After 25 years as a customer service and financial-operations executive with several large banks, Tom Flint decided he wanted his own business in renewable energy. While developing his new business, he volunteers as a docent on the American Solar Energy Society (ASES) National Solar Tour in Illinois, and he helped to raise money to build a science wing with a solar array at his daughters’ school.
When he read about then-ASES Board Chair Jeff Lyng’s Bring-in-Three campaign in the January/February 2011 issue of SOLAR TODAY, Flint was moved to take on the challenge. He quickly recruited eight new ASES members. The letter he sent to his friends and colleagues is reprinted below.
SOLAR TODAY: Why did you become an ASES member?
Tom Flint: I joined ASES because I realized, “Wow, there are other people who are like-minded in advancing the cause of renewable energy.” I love to enhance my technical knowledge and hear about what they’ve done. I retired from the regular rat race in 2005 and have been getting more involved in the renewable energy field, not because I needed a job, but because I am passionate about it. I spent a lot of my energy getting familiar with the solar industry and attending a Solar Energy International PV101 workshop in Tucson. It was very hands-on — we went up on a roof and installed a system. From that, I fell in love with it.
ST: What inspired you to participate in Jeff’s Bring-in-Three campaign?
TF: Channeling your passion is difficult. You want to get involved, but how do you do it? [When I read Jeff’s editorial] I thought, “Why not make an impact in this way?” I sent it to family and friends; whoever I thought might be energized by it. This included an environmental science teacher at my daughter’s school. Our teachers have a tremendous influence over the direction our children take. I’m proud to say my daughter started college to become an environmental engineer. The primary reason is the fantastic physics teacher she had as a freshman in high school. This teacher’s influence was so powerful, over 10 percent of her all-girls graduating class has gone on to study engineering in college.

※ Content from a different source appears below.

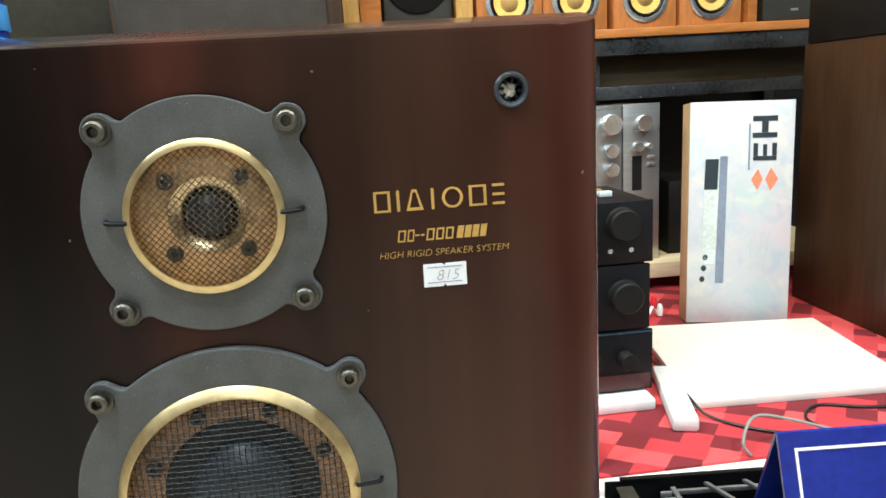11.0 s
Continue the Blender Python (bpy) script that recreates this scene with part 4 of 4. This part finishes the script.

The high school classroom is clearly another avenue for us to make an impact.
ST: Where would you like to see our organization headed in the next five years?
TF: It would be great if we could get to a point where you hear politicians talking about ASES as an influence on their thinking. In the end, if you look at the countries in the world that are leaders in renewable energy, the public sector has been crucial to its success. We wouldn’t have sold autos if the government hadn’t made roads, and we wouldn’t have drilled for oil if the government hadn’t created tax laws to encourage it. — ALEX ABDALLAH
One Way to “Bring in Three”
As many of you know, I’ve been an advocate for more thoughtful stewardship of our planet for some time. In the past year, my concern for our planet and the consequences of increasing climate change has grown dramatically. I’ve been thinking of additional steps I can take to influence the public dialogue on the subject and make a small but meaningful difference.

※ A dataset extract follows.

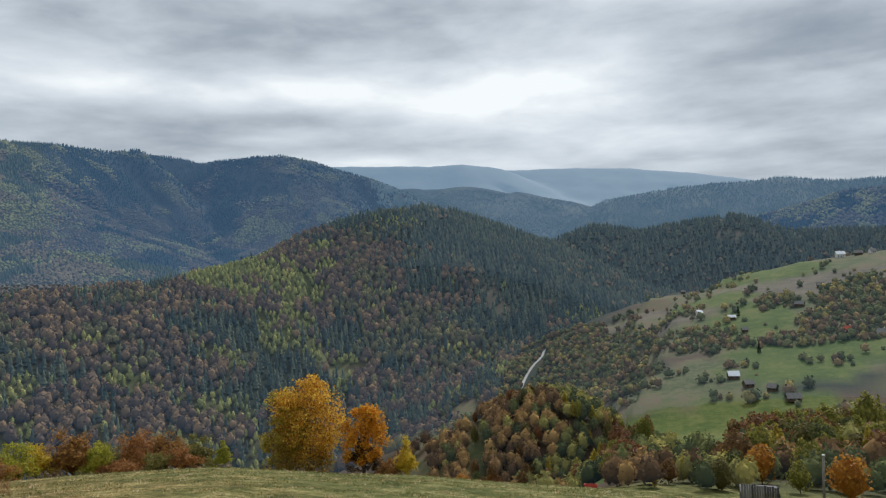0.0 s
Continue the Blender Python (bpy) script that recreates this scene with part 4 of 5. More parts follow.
def build_right_trees():
    rng = np.random.default_rng(21)
    kinds = {}
    for key, name, mat, high, wide, shape, text in (
        ("rust", "beech_tree", SLOPE_RUST, 10, 9, "round", "beech in rust-red autumn leaf on the slope"), ("brown", "beech_tree", SLOPE_BROWN, 10, 9, "round", "beech in brown autumn leaf on the slope"),
        ("orange", "cherry_tree", SLOPE_ORANGE, 10, 10, "round", "wild cherry in orange leaf below the meadow"), ("lime", "hazel_tree", SLOPE_LIME, 10, 8, "round", "yellow-green hazel tree on the slope"),
        ("yellow", "birch_tree", SLOPE_YELLOW, 10, 5, "cone", "slim yellow birch on the slope"), ("green", "ash_tree", SLOPE_GREEN, 10, 7.5, "round", "ash tree still in green leaf"),
        ("olive", "hornbeam_tree", SLOPE_OLIVE, 10, 8.5, "round", "olive hornbeam turning brown"),
    ):
        kinds[key] = [make_tree(name, (0, 0, -900), high, wide, mat, rng, text, group="trees on the slope", leaves=0, size=0.72, shape=shape, core=600) for _ in range(3)]
    used = set()

    def plant(key, b, d, high, wide=1.0):
        proto = kinds[key][rng.integers(0, 3)]
        s = high / 10
        m = Matrix.Translation(spot(b, d, -0.1)) @ pose(0, 0, 0, 0, 0, rng.uniform(0, 360)) @ Matrix.Diagonal((s * wide, s * wide, s, 1))
        if proto.name in used:
            copy_thing(proto, m @ Matrix.Diagonal((*(1 / c for c in proto.scale), 1)))
        else:
            proto.matrix_basis = m
            used.add(proto.name)

    # below the meadow's right rim: bearing, distance, height
    for key, b, d, high in (
        ("orange", -22.0, 104, 5.2), ("orange", -27.4, 93, 5.2), ("brown", -15.7, 95, 3.6), ("yellow", -14.7, 90, 2.3), ("yellow", -16.7, 98, 3.2), ("green", -17.9, 96, 3.4),
        ("olive", -19.3, 92, 4.2), ("green", -20.3, 100, 4.6), ("rust", -21.2, 112, 4.6), ("rust", -21.9, 195, 10), ("brown", -20.6, 205, 8.5), ("brown", -23.2, 190, 9), ("olive", -24.6, 142, 8.4),
        ("green", -26.6, 131, 4.6), ("lime", -24.4, 96, 4.0), ("lime", -26.4, 205, 12), ("lime", -28.7, 205, 14), ("yellow", -23.8, 280, 9), ("lime", -29.8, 150, 9), ("green", -25.6, 160, 8),
        ("olive", -28.2, 140, 7), ("lime", -30.5, 110, 5.5), ("brown", -27.4, 250, 11), ("lime", -25.2, 108, 4.4), ("olive", -23.3, 120, 5.5), ("green", -18.9, 120, 5),
    ):
        plant(key, b, d, high)
    for key, b, d, high in (
        ("rust", -13.0, 110, 6.0), ("rust", -12.4, 330, 15), ("brown", -11.6, 300, 12), ("rust", -9.3, 300, 12), ("yellow", -10.5, 290, 12.5), ("lime", -5.9, 240, 8.5), ("yellow", -6.6, 235, 7.5),
        ("orange", -0.5, 95, 3.6), ("olive", 0.7, 100, 3.2), ("yellow", -1.7, 98, 3.3), ("orange", -1.1, 110, 4.4), ("lime", 1.8, 105, 3.2), ("orange", -2.3, 105, 3.5), ("green", -4.6, 210, 6.5),
        ("olive", -3.9, 150, 5.0), ("brown", -7.7, 180, 5.5), ("olive", -14.0, 130, 5), ("green", -8.3, 220, 8), ("lime", -11.4, 150, 5.0), ("brown", -12.6, 180, 7),
    ):
        plant(key, b, d, high)
    # the wooded spur in front of the valley road
    count = 0
    while count < 120:
        b, d = rng.uniform(-14.5, -1.5), rng.uniform(285, 395)
        if d < 300 and b > -2:
            continue
        if -11.2 < b < -8.5 and rng.uniform() < 0.75:
            key = rng.choice(["yellow", "lime"])
        else:
            key = rng.choice(["rust", "brown", "rust", "olive", "brown", "olive", "lime", "yellow"] if b < -6 else ["rust", "brown", "brown", "olive", "orange", "olive", "green"])
        plant(key, b, d, rng.uniform(7, 11), rng.uniform(0.6, 0.85))
        count += 1
    # round the farms and behind the pole
    for _ in range(90):
        b, d = rng.uniform(-33, -20), rng.uniform(110, 350)
        if b > -21.5 and d > 120:
            continue
        plant(rng.choice(["olive", "green", "lime", "brown", "rust", "lime", "yellow"]), b, d, rng.uniform(4, 6) + d * 0.018)
    # the wooded slope above the track
    for _ in range(240):
        b, d = rng.uniform(98.4, 112), rng.uniform(128, 172)
        plant(rng.choice(["olive", "green", "brown", "lime", "yellow"], p=[0.34, 0.22, 0.12, 0.28, 0.04]), b, d, np.interp(b, [99, 103, 107], [4.0, 7.5, 12.0]) * rng.uniform(0.6, 1.1), rng.uniform(0.55, 0.9))
    for _ in range(34):
        plant(rng.choice(["olive", "green", "green"]), rng.uniform(96.8, 100.6), rng.uniform(150, 196), rng.uniform(4, 6.5), rng.uniform(0.6, 0.9))
    # trees below the meadow's far edge
    for key, b, d, high in (
        ("rust", 69.6, 78, 5.6), ("brown", 68.9, 80, 5.4), ("lime", 75.4, 76, 6.9), ("olive", 74.1, 77, 7.4), ("lime", 77.1, 76, 8.0), ("olive", 72.4, 77, 7.6), ("olive", 79.7, 77, 8.2), ("green", 78.4, 78, 8.6),
        ("olive", 81.2, 78, 8.4), ("green", 73.2, 79, 7.6), ("rust", 59.2, 88, 7.2), ("green", 57.4, 86, 5.6), ("yellow", 55.6, 82, 3.4), ("yellow", 71.4, 76, 6.6), ("green", 76.3, 79, 8.4), ("rust", 58.2, 90, 6.4),
        ("brown", 60.2, 92, 6.8), ("olive", 80.4, 76, 7.8), ("olive", 70.4, 79, 6.4), ("green", 74.8, 80, 8.2), ("olive", 71.9, 80, 7.8), ("lime", 73.0, 74, 5.8), ("green", 68.2, 82, 5.4), ("olive", 67.5, 84, 5.2),
    ):
        plant(key, b, d, high, 0.75)
    for protos in kinds.values():
        for p in protos:
            if p.name not in used:
                for c in p.children:
                    bpy.data.objects.remove(c)
                bpy.data.objects.remove(p)
    spruce_tree(spot(-3.4, 260, -0.2), 14, 6.5, rng, "dark spruce at the foot of the meadow", "spruces below the meadow")
    spruce_tree(spot(-6.8, 310, -0.2), 16, 6.0, rng, "tall dark spruce in the autumn wood", "spruces below the meadow")
    spruce_tree(spot(-20.95, 682, -0.2), 9, 4.5, rng, "single dark spruce on the pasture", "spruces below the meadow")
    spruce_tree(spot(-22.2, 560, -0.2), 8, 3.6, rng, "small dark spruce on the pasture", "spruces below the meadow")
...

An article I read in the magazine of the American Solar Energy Society gave me a good idea. It suggested you can make a difference by reaching out to those you know who might be receptive to listening; to give them a perspective from someone they know and trust. To that end, I’m doing two things:
1. On spring break, I read the non-fiction book Hot, Flat and Crowded by Pulitzer Prize-winning author Thomas Friedman. The book was recommended by a close friend, Jim Pierobon. The author most clearly lays out the situation we are in, the consequences of inaction and the opportunities we have to make a real change. I’m sending each of you a copy of the book. hope you will read it.
2. I’m also signing you up for the magazine from the American Solar Energy Society, of which I’m a member. ASES has been around more than 50 years, advocating the increased use of renewable and most specifically solar energy. I firmly believe that more aggressive investment in this area is crucial to our future. In our mass media, we seldom get an opportunity to hear the whole story.
The sound bites we get are frequently misleading. A structural change can be made. The fact is Germany now gets 17 percent of their energy from renewable sources and has a goal for more than 30 percent, even though they get far less sun than the United States. And the price is dropping dramatically.
I hope you enjoy both the book and the magazine. And if you are so inclined, please pass them along.